MEXICO CITY – Miguel Antonio Galán has become the first openly gay politician to run for a mayorship in Mexico, throwing his hat into the ring in the race for the city hall of the populous and traditionalist city of Guadalajara, the Mexican Social Democratic Party, or PSD, said.
The minority party’s State Political Council on Friday selected its candidates for local lawmakers and municipal leaders in the industrial region, which is known for its tequila and mariachi bands, PSD spokesmen in Jalisco state, whose capital is Guadalajara, told Efe.
The 31-year-old Galán will contend on July 5 for the mayorship of Guadalajara, which with its more than 3 million residents is one of the country’s economic engines.
The NotieSe news agency, which specializes in reporting on sexual diversity, said that there had never been in Mexico other openly homosexual candidates seeking to win a mayorship, but there have been both state and federal lawmakers of that sexual orientation.
Among those are Patria Jiménez in 1997, David Sánchez Camacho and Enoe Uranga, all of the leftist Party of the Democratic Revolution.
Uranga in 2001 pushed in the capital the Cohabitation Societies law allowing same-sex unions.
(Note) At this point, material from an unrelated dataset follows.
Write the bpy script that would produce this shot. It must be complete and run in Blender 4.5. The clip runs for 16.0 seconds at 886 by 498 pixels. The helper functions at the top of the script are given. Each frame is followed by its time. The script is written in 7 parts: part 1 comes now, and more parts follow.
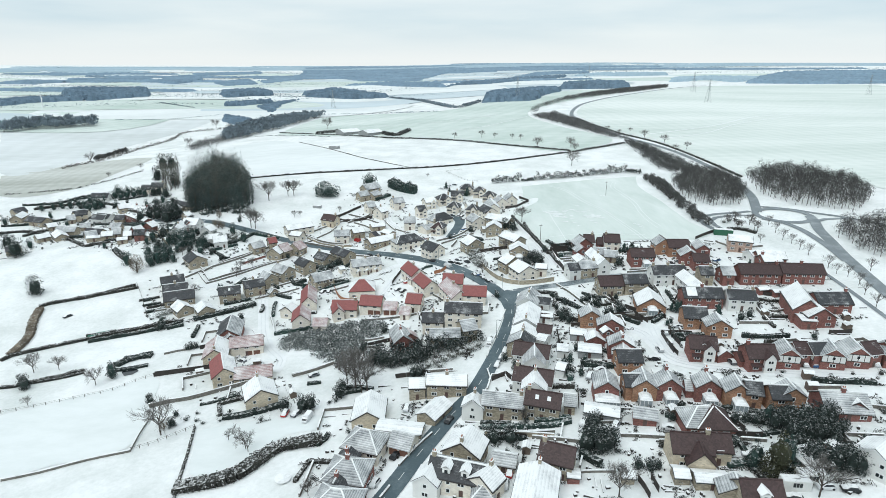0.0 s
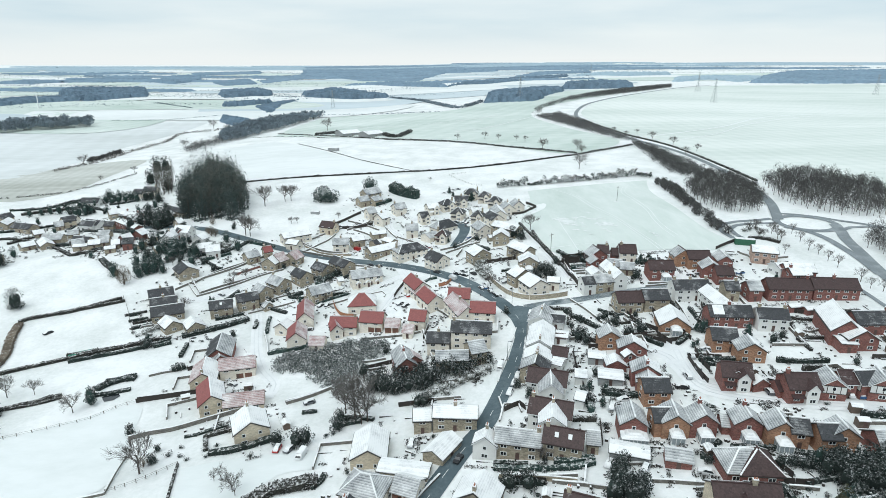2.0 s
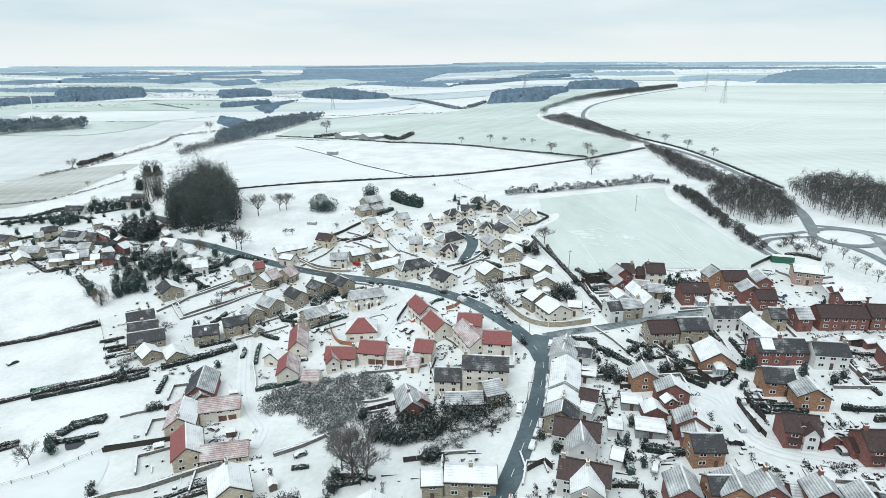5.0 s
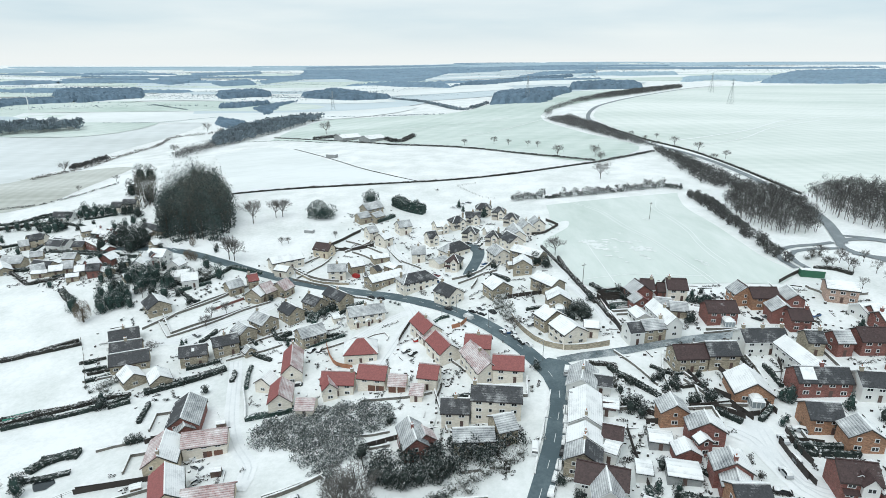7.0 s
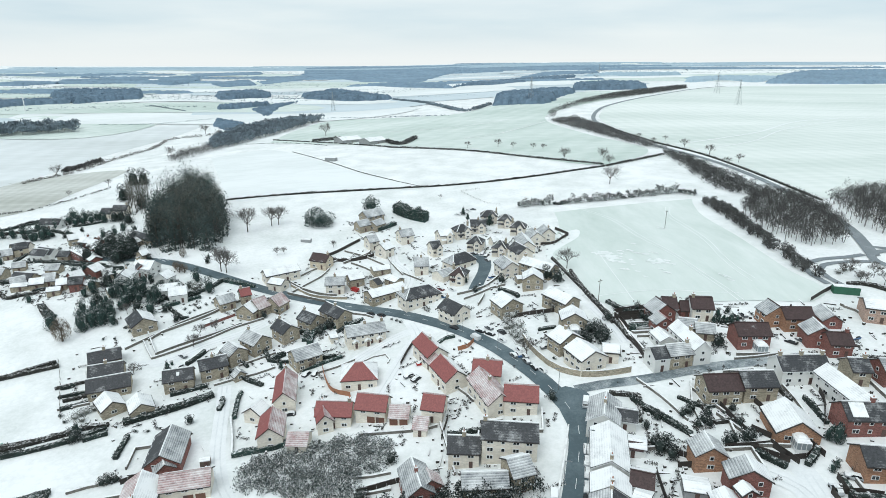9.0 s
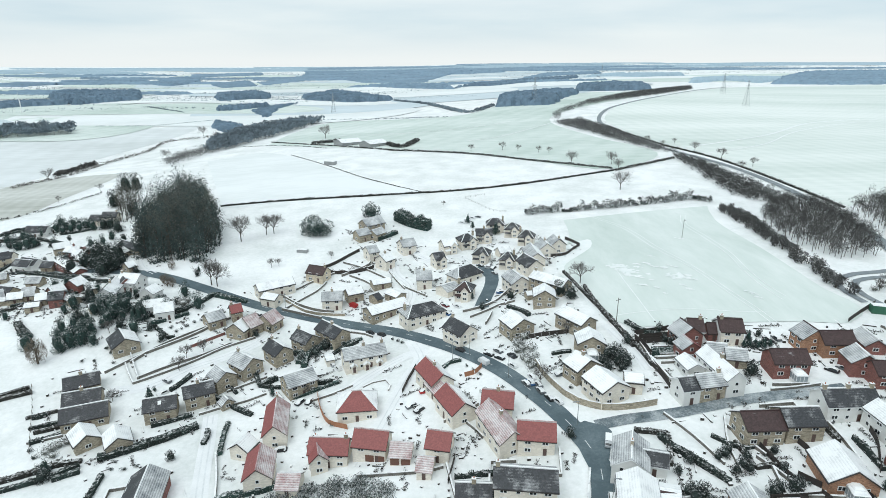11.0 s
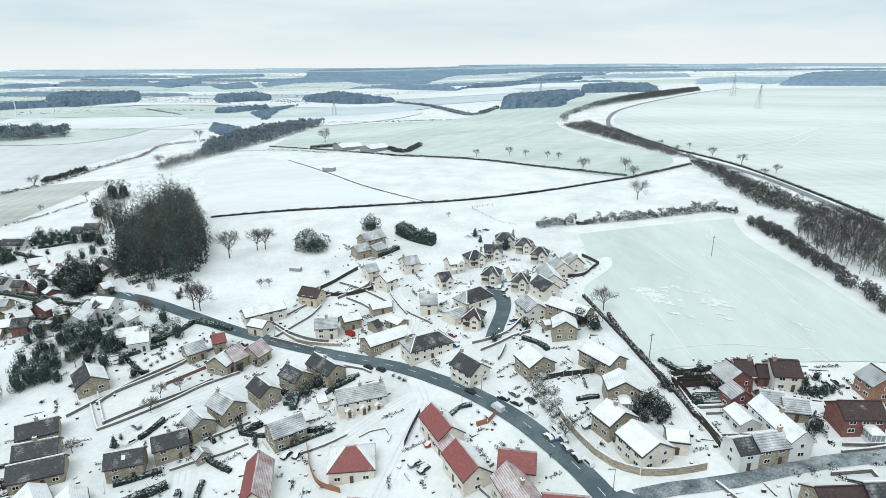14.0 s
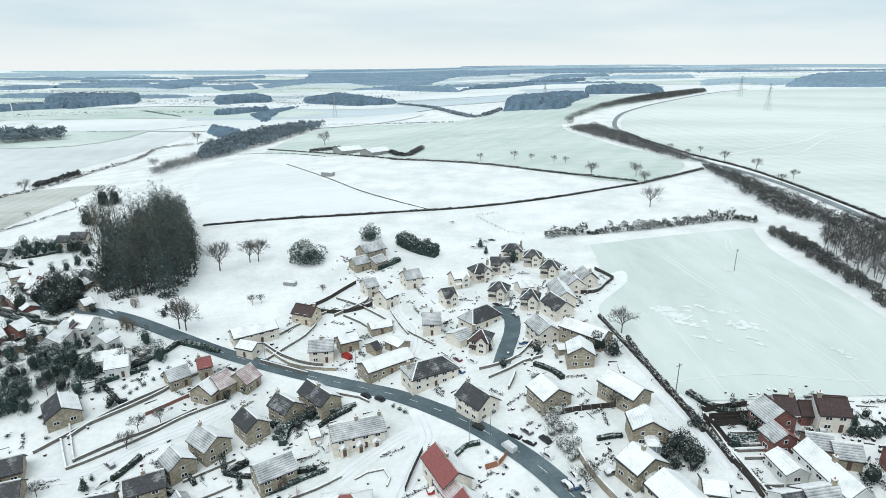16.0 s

It did not pass then but was ultimately approved in 2007.
Recently, in an interview with Efe, Galán said that what he wants is for people to dilute in their own minds “this gay part of the candidate and for us to finally move to (thinking about) how the specific proposals to change the city’s dynamic are.”
“Proposals have to be made, beyond what the candidate’s (bedroom activities) are,” he said.
The most optimistic projections of the PSD for Jalisco are for it to capture 3 percent of the vote.
Currently, the city’s mayorship is in the hands of the conservative National Action Party led by Mexican President Felipe Calderón, the party which also governs the state of Jalisco.
The PSD, which among other things supports the legalization of drugs and the decriminalization of abortion, holds 5 of the 500 seats in the lower house of Congress, but it does not control any Senate posts.